On the same day, the COA applied the legacy and estate misconception doctrines to determine the size of a conveyance in a 1951 deed that did not contain a double fraction.  See Johnson v. Clifton, No. 08-22-00132-CV, 2023 Tex. App. LEXIS 4925, at *1 (Tex. App.—El Paso July 10, 2023, pet. filed).  The deed at issue conveyed an “undivided one-one hundred and twenty-eight (1/128) interest in and to all of the oil, gas and other minerals in and under the … land” and “a 1/128 (1/16 of the usual 1/8 royalty) part of all of the oil, gas, and other minerals” taken under subsequent leases.  The COA reasoned that a grantor, intending to sell half of the minerals already leased, would likely believe they owned 1/8 of the minerals due to the existing lease.  Thus, they would convey half of what they perceived they owned using the fraction 1/16 or a double fraction, 1/2 of 1/8.  As a result, the COA held, the estate misconception doctrine also applies when the fraction in the deed is a multiple of 1/8. Because the 1/128 fraction is a multiple of 1/8, the presumption was triggered, resulting in a 1/16 mineral interest conveyance with a corresponding floating 1/16 royalty interest.  The COA once again emphasized that language referring to the “usual 1/8 royalty” supported the application of the legacy doctrine.

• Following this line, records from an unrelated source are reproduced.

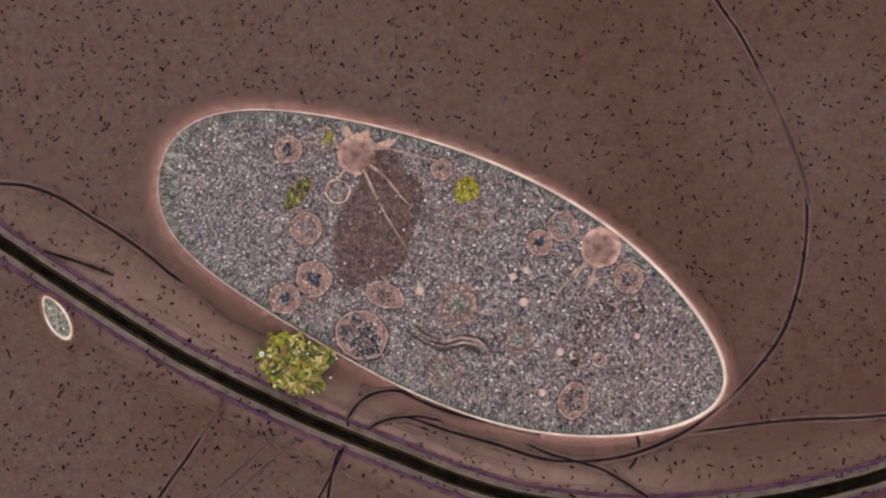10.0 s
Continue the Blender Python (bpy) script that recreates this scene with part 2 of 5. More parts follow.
SMALL_BODY = mottled("small_ciliate_body", (0.030, 0.034, 0.026), (0.36, 0.35, 0.285), 58, 0.5, 0.3)
SMALL_RIM = mottled("small_ciliate_rim", (0.52, 0.40, 0.33), (0.84, 0.74, 0.63), 20, 0.4, 0.3)
SMALL_FRINGE = scattered("small_ciliate_fringe", [(0, (0.34, 0.17, 0.15)), (1, (0.55, 0.34, 0.30))], 0.6, 0.1)
HALO_EDGE = mottled("pale_halo", (0.22, 0.165, 0.145), (0.42, 0.33, 0.29), 30, 0.6, 0.1)
DARK_CELL = mottled("dark_cell", (0.006, 0.005, 0.005), (0.045, 0.038, 0.032), 60, 0.5, 0.3)
BUBBLE = mottled("bubble", (0.7, 0.68, 0.6), (0.9, 0.88, 0.82), 60, 0.2, 0.5)
JELLY_SKIN = mottled("clump_jelly_skin", (0.20, 0.16, 0.04), (0.40, 0.33, 0.12), 40, 0.3, 0.4, alpha=0.12)
JELLY = mottled("clump_jelly", (0.13, 0.105, 0.030), (0.32, 0.25, 0.085), 34, 0.4, 0.4)


def algal(name, a, b):
    n = Nodes(name, 0.35, 0.45)
    c = n.ramp(n.piece(), [(0, a), (1, b)])
    c = n.mix(1.0, c, n.ramp(n.noise(1.6, 3, 0.6), [(0.36, (0.42, 0.50, 0.40)), (0.5, (0.9, 0.9, 0.9)), (0.66, (1.25, 1.15, 1.3))]), "MULTIPLY")
    return n.done(c)


ALGA = algal("yellow_green_alga", (0.11, 0.135, 0.014), (0.32, 0.28, 0.032))
ALGA_WALL = algal("bright_alga_wall", (0.14, 0.16, 0.016), (0.38, 0.35, 0.06))
ALGA_PALE = algal("pale_alga", (0.30, 0.25, 0.09), (0.50, 0.42, 0.20))
ALGA_BROWN = algal("brown_alga", (0.16, 0.10, 0.04), (0.36, 0.24, 0.09))
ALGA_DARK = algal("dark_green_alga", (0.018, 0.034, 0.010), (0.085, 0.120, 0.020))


# ---- mesh helpers ----
def part(name, bm, material, parent=None, label=""):
    """One mesh object under a thing or a part, or at top level."""
    me = bpy.data.meshes.new(name)
    for f in bm.faces:
        f.smooth = True
    bm.to_mesh(me)
    bm.free()
    me.materials.append(material)
    ob = new(name, me)
    ob.parent = parent
    return tagged(ob, label)


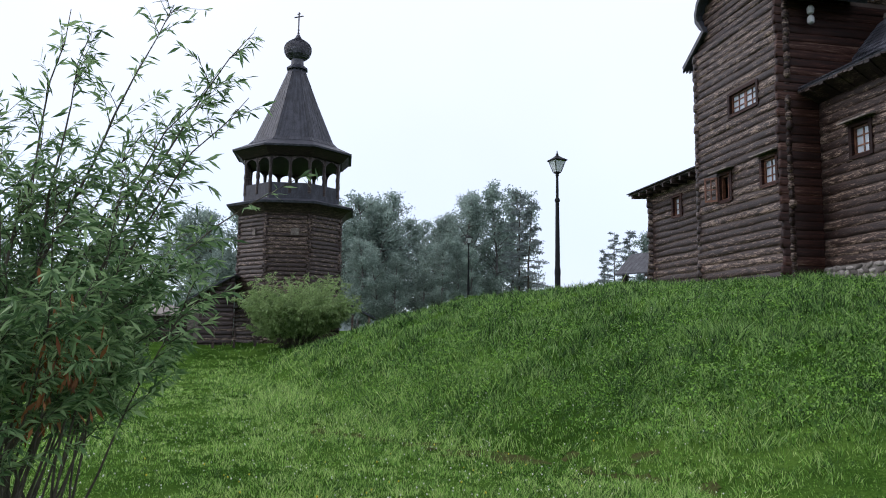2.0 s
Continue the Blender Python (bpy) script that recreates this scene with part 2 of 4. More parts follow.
# ---- mesh helpers ----
class Geo:
    """Collects vertices and faces of one mesh."""

    def __init__(self):
        self.v, self.f = [], []

    def face(self, *pts):
        k = len(self.v)
        self.v += [tuple(p) for p in pts]
        self.f.append(tuple(range(k, k + len(pts))))

    def hull(self, a, b):
        """A closed solid between two outlines with the same number of points."""
        k, n = len(self.v), len(a)
        self.v += [tuple(p) for p in a] + [tuple(p) for p in b]
        self.f.append(tuple(range(k + n - 1, k - 1, -1)))
        self.f.append(tuple(range(k + n, k + 2 * n)))
        for i in range(n):
            j = (i + 1) % n
            self.f.append((k + i, k + j, k + n + j, k + n + i))

    def box(self, x0, y0, z0, x1, y1, z1):
        self.hull([(x0, y0, z0), (x1, y0, z0), (x1, y1, z0), (x0, y1, z0)], [(x0, y0, z1), (x1, y0, z1), (x1, y1, z1), (x0, y1, z1)])

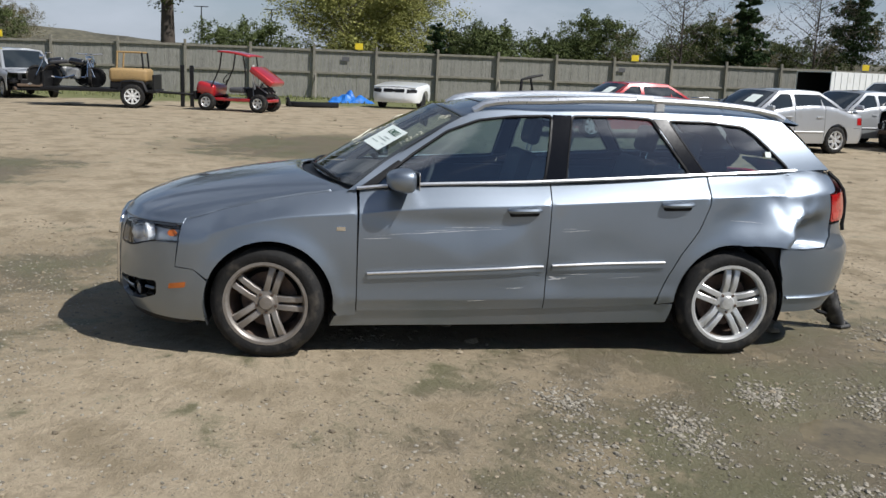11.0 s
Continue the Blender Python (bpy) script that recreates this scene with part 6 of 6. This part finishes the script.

Finally, the COA interpreted a 1947 deed conveying “an undivided three sixteenth (3/16ths) interest in and to all the oil, gas and other minerals in and under that may be produced from the … described land” and, “[i]n the event the … land” was leased, “3/16ths of one-eighth of all the oil and/or gas or other minerals produced therefrom under such lease.”  Powder River Mineral Partners, LLC v. Cimarex Energy Co., No. 08-23-00058-CV, 2023 Tex. App. LEXIS 9410, at *1 (Tex. App.—El Paso Dec. 15, 2023, pet. filed).  The question was whether the deed conveyed a fixed 3/128th royalty interest or a floating 3/16th royalty interest.  Seeing as the 1947 deed contained a double fraction with 1/8, the COA applied the presumption and found that the deed conveyed a floating 3/16 royalty interest.  The COA dismissed the argument that a 1942 article that was written five years before the 1947 deed was executed supported the intentional use of double fractions in conveying specific meanings about royalty interests.  Instead, the COA found that the article advocated for the use of single fractions to establish fixed royalty interests and suggested that double fractions indicated an intent for the royalty owner to share in future royalties exceeding the usual 1/8.  The COA also rejected an attempt to distinguish this case from Van Dyke based on the nature of the conveyance (royalty interest versus mineral rights with a royalty reservation).  The difference, the COA found, is irrelevant as both methods create the same interest and are governed by the same legal principles.  The COA also disagreed with the claim that the royalty conveyance applied only “in the event” of a lease, clarifying that the deed conveyed an immediate interest in all future royalties, effective upon execution, regardless of when production began.